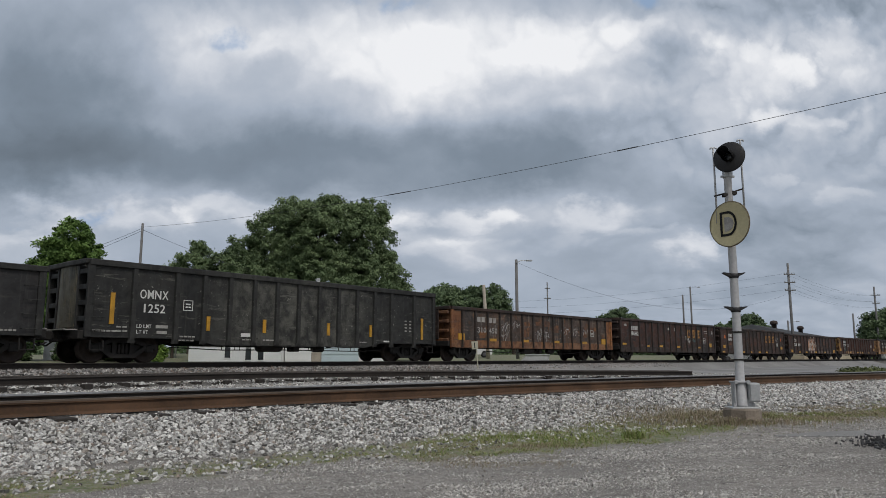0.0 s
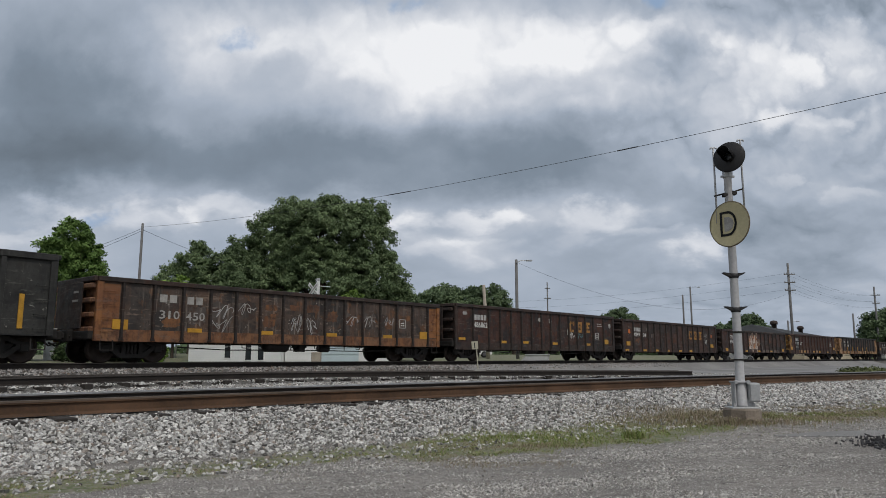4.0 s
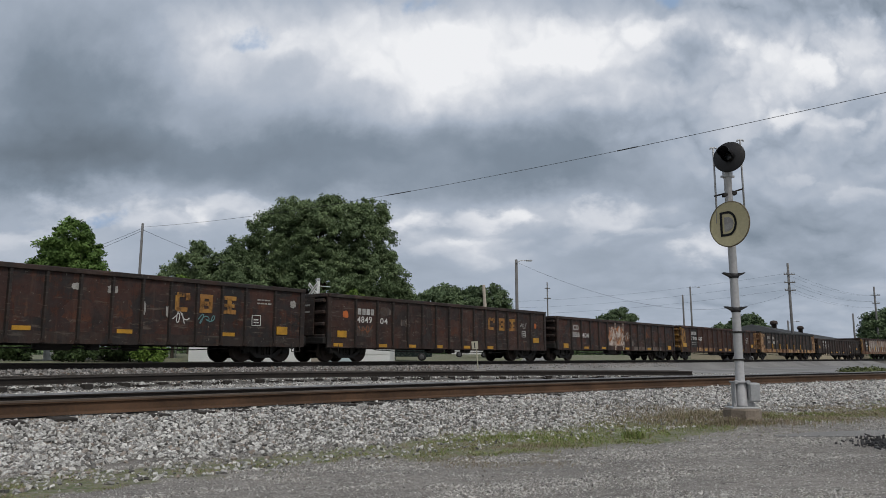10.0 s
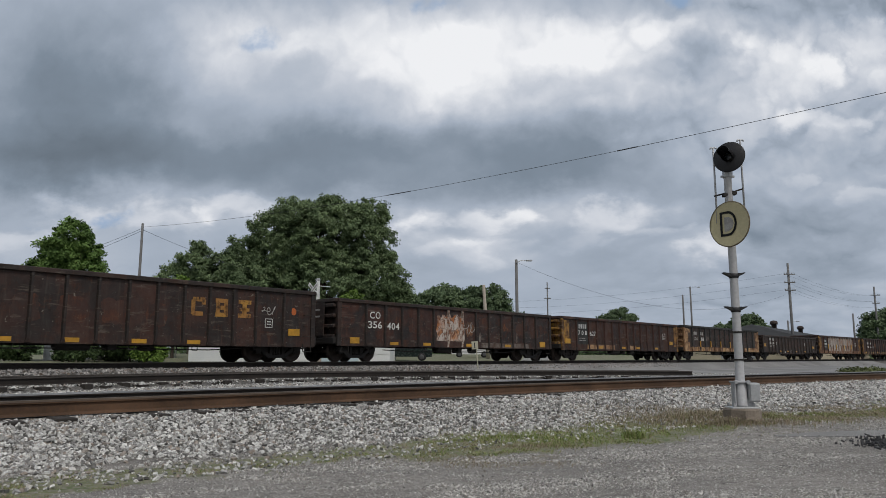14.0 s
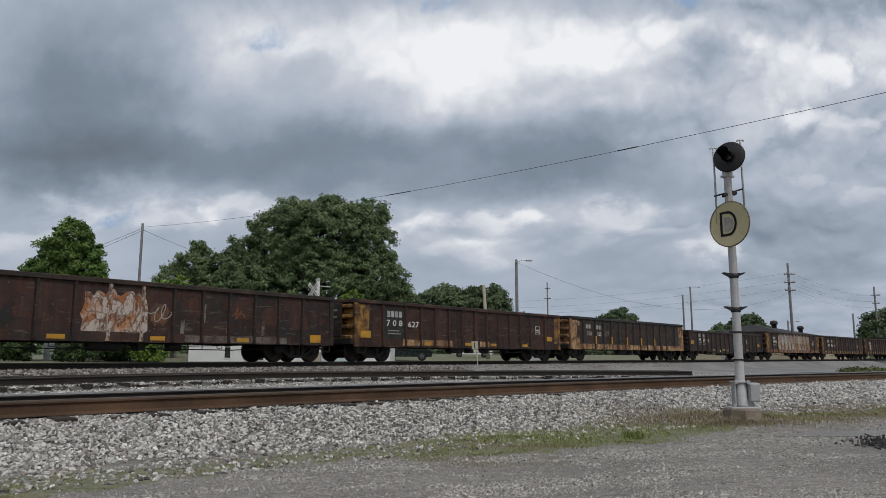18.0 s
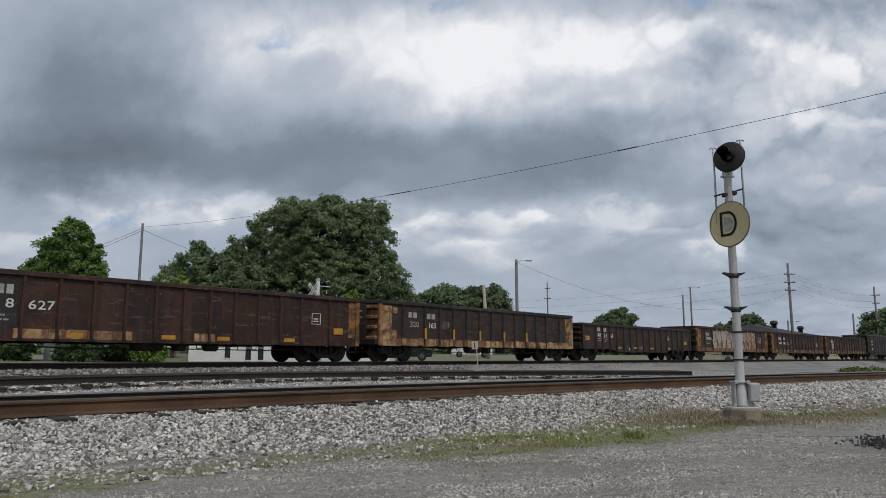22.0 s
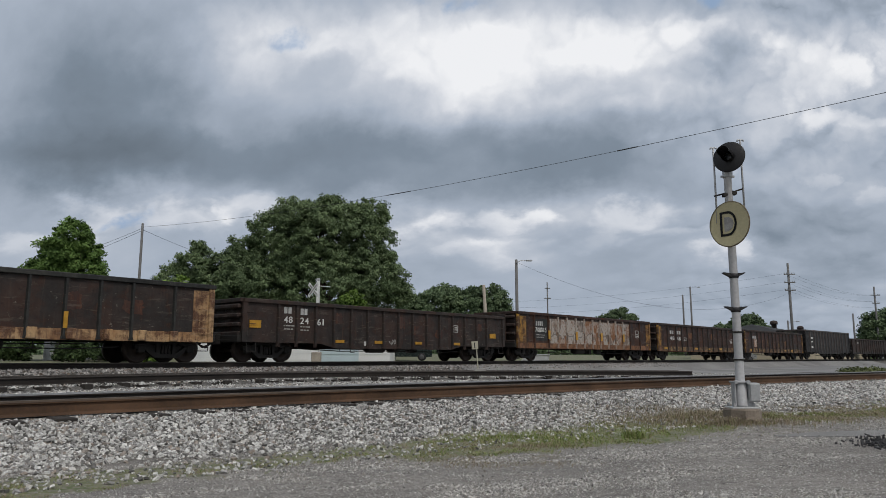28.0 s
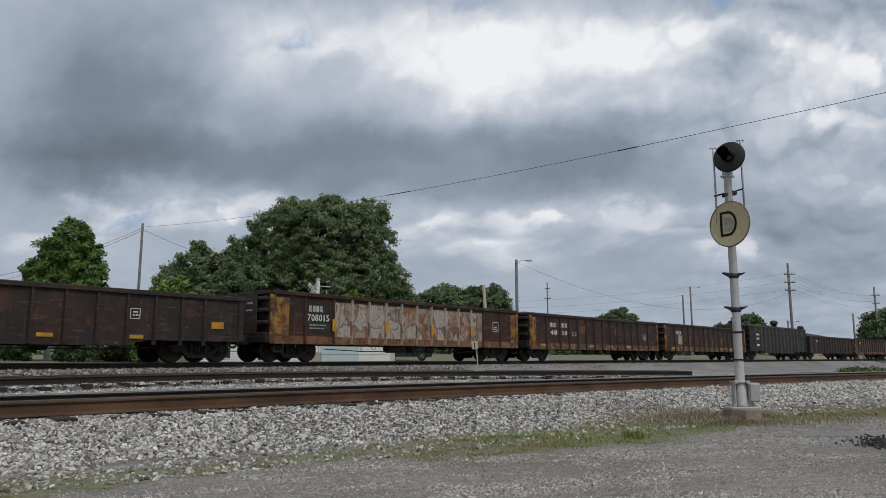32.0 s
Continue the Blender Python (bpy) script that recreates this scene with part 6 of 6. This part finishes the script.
def verge():
    rng = np.random.default_rng(9)
    n = 300000
    s = -2 + 28 * rng.uniform(size=n) ** 1.4
    o = -rng.uniform(1.7, 5.2, n)
    q, h = near_line(s, 0.0)
    p = q + np.stack([-np.cos(h), np.sin(h)], -1) * o[:, None]
    share = grass_share(-o, s, p[:, 0], p[:, 1])
    tuft = patchy(p[:, 0], p[:, 1], 5.5, 21) * 0.6 + patchy(p[:, 0], p[:, 1], 2.0, 23) * 0.4
    keep = rng.uniform(size=n) < share * (0.30 + 0.70 * smooth(tuft, 0.3, 0.65))
    dry = keep & (rng.uniform(size=n) < 0.24 + 0.22 * (1 - smooth(s, 2, 5)) + 0.45 * smooth(patchy(p[:, 0], p[:, 1], 0.8, 31), 0.5, 0.8) + 0.45 * smooth(s, 9.5, 11) * (1 - smooth(s, 14, 16)))
    green = keep & ~dry
    tall = 0.012 + 0.034 * smooth(tuft, 0.45, 0.75) * (0.5 + 0.5 * smooth(s, 3, 6))
    blades("grass", p[green, 0], p[green, 1], tall[green], M_BLADE, "short green grass along the ballast edge", rng, 1.5, 0.0032)
    blades("dry_grass", p[dry, 0], p[dry, 1], tall[dry] * 1.1, M_BLADE_DRY, "dry brown weeds along the ballast edge", rng, 1.5, 0.0026)
    # taller dry weeds round the mast's footing
    n = 8000
    x, y = 4.3 + rng.normal(size=n) * 0.8, 12.3 + rng.normal(size=n) * 0.7
    x[:1500], y[:1500] = 4.5 + rng.normal(size=1500) * 0.45, 10.98 + rng.normal(size=1500) * 0.13
    k = (np.hypot(x - 4.63, y - 11.3) > 0.27)
    blades("dry_weeds", x[k], y[k], 0.05 + 0.09 * patchy(x[k], y[k], 4, 6), M_BLADE_DRY, "brown weeds round the mast's footing", rng, 1.1, 0.0026)
    for cx, cy, rx, ry, count, tall, dry in ((5.6, 12.0, 0.35, 0.25, 2200, 0.07, False), (6.9, 13.2, 0.45, 0.25, 2200, 0.06, False), (7.5, 13.4, 0.6, 0.5, 3600, 0.06, True), (8.7, 14.0, 0.5, 0.4, 2400, 0.05, False), (6.1, 12.2, 0.5, 0.3, 3400, 0.07, True),
                                             (8.4, 15.0, 0.9, 0.4, 3600, 0.05, True), (9.7, 14.6, 0.6, 0.4, 2400, 0.06, False), (9.2, 13.6, 0.7, 0.4, 3000, 0.05, True), (3.6, 11.9, 0.6, 0.4, 2500, 0.05, True), (2.7, 10.6, 0.9, 0.4, 2500, 0.04, False), (1.4, 9.6, 0.6, 0.35, 3500, 0.055, False), (0.5, 7.7, 0.5, 0.25, 2500, 0.03, True), (0.6, 8.9, 0.5, 0.2, 2500, 0.04, True)):
        x, y = cx + rng.normal(size=count) * rx, cy + rng.normal(size=count) * ry
        k = np.hypot(x - 4.63, y - 11.3) > 0.3
        blades("dry_weeds" if dry else "grass", x[k], y[k], tall * (0.4 + patchy(x[k], y[k], 3.5, 8)), M_BLADE_DRY if dry else M_BLADE, "patch of brown weeds beyond the mast" if dry else "patch of green grass beside the bank", rng, 1.2, 0.003)
    n = 330
    x, y = 2.55 + rng.normal(size=n) * 0.09, 9.75 + rng.normal(size=n) * 0.08
    blades("grass", x, y, 0.13, M_BLADE, "bright green grass tuft", rng, 1.2, 0.003)
    # rough lawn beyond the main line, where the wagons leave it in view
    s = rng.uniform(20, 130, 26000)
    o = rng.uniform(3.5, 14, len(s))
    q, h = train_line(s, 0.0)
    q = q + np.stack([-np.cos(h), np.sin(h)], -1) * o[:, None]
    blades("grass", q[:, 0], q[:, 1], 0.13, M_BLADE, "rough lawn beyond the main line", rng, 0.5, 0.03)


verge()


# loose stones lying singly at the foot of the bank
def loose_stones():
    rng = np.random.default_rng(17)
    g = thing("ballast_stones_loose", pose(0, 0, 0), "loose single ballast stones at the foot of the bank", "ballast", kind="structure")
    bv, bf = rock()
    forms = [raw_mesh("stone", bv * (1 + rng.uniform(-0.4, 0.4, (8, 3))) * np.array([1.2, 0.9, 0.7]) * 0.018, bf, M_STONE_ONE) for _ in range(6)]
    s, o, p = along_near(300, -0.5, 5.0, -2.6, -1.4, rng)
    z = land(p[:, 0], p[:, 1])[0]
    for k in range(300):
        part("stone", forms[k % 6], None, g, at=pose(p[k, 0], p[k, 1], z[k] + 0.008, rng.uniform(-30, 30), rng.uniform(-30, 30), rng.uniform(0, 360)) @ Matrix.Scale(rng.uniform(0.7, 1.2), 4))


loose_stones()


# ---- what moves ----
# how far the train has rolled, in car pitches' worth of seconds
ROLL = [(0, 0.0), (2, 2.069), (4, 4.133), (6, 6.189), (8, 8.243), (10, 10.299), (12, 12.346), (14, 14.374), (16, 16.375),
        (18, 18.347), (20, 20.288), (22, 22.206), (24, 24.136), (26, 26.107), (28, 28.089), (30, 30.052), (32, 32.0)]
SPEED = 4.185
FIRST = 2.615 * SPEED


def rolled(t):
    ts, vs = zip(*ROLL)
    i = min(max(int(t // 2), 0), len(ts) - 2)
    lo, hi = max(i - 1, 0), min(i + 2, len(ts) - 1)
    m0 = (vs[i + 1] - vs[lo]) / (ts[i + 1] - ts[lo])
    m1 = (vs[hi] - vs[i]) / (ts[hi] - ts[i])
    u = (t - ts[i]) / 2
    return SPEED * ((2 * u ** 3 - 3 * u ** 2 + 1) * vs[i] + (u ** 3 - 2 * u ** 2 + u) * 2 * m0 + (3 * u ** 2 - 2 * u ** 3) * vs[i + 1] + (u ** 3 - u ** 2) * 2 * m1)


def motions():
    for index, w in WAGONS:
        rows = []
        for t in range(0, 33, 2):
            s = FIRST + index * PITCH - rolled(t)
            (a, b), _ = train_line(np.array([s + TRUCK_IN, s + BODY - TRUCK_IN]))
            d = b - a
            u = d / np.linalg.norm(d)
            o = a - u * TRUCK_IN
            rows.append((t, pose(o[0], o[1], TRAIN_RAIL_Z, 0, 0, math.degrees(math.atan2(u[1], u[0])))))
        walk(w, rows)
    times = [k * 0.16 for k in range(200)] + [32.0]
    for w, dx in WHEELSETS:
        walk(w, [(t, pose(dx, 0, 0, 0, -math.degrees(rolled(t) / WHEEL_R), 0)) for t in times])
    walk(SKY, [(0, pose(0, 0, EYE_Z)), (16, pose(70, 0, EYE_Z)), (32, pose(140, 0, EYE_Z))])


motions()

** Work to complete **
Select and copy each line from the data that includes the word "part".

** Result of the task **
Continue the Blender Python (bpy) script that recreates this scene with part 6 of 6. This part finishes the script.
        part("stone", forms[k % 6], None, g, at=pose(p[k, 0], p[k, 1], z[k] + 0.008, rng.uniform(-30, 30), rng.uniform(-30, 30), rng.uniform(0, 360)) @ Matrix.Scale(rng.uniform(0.7, 1.2), 4))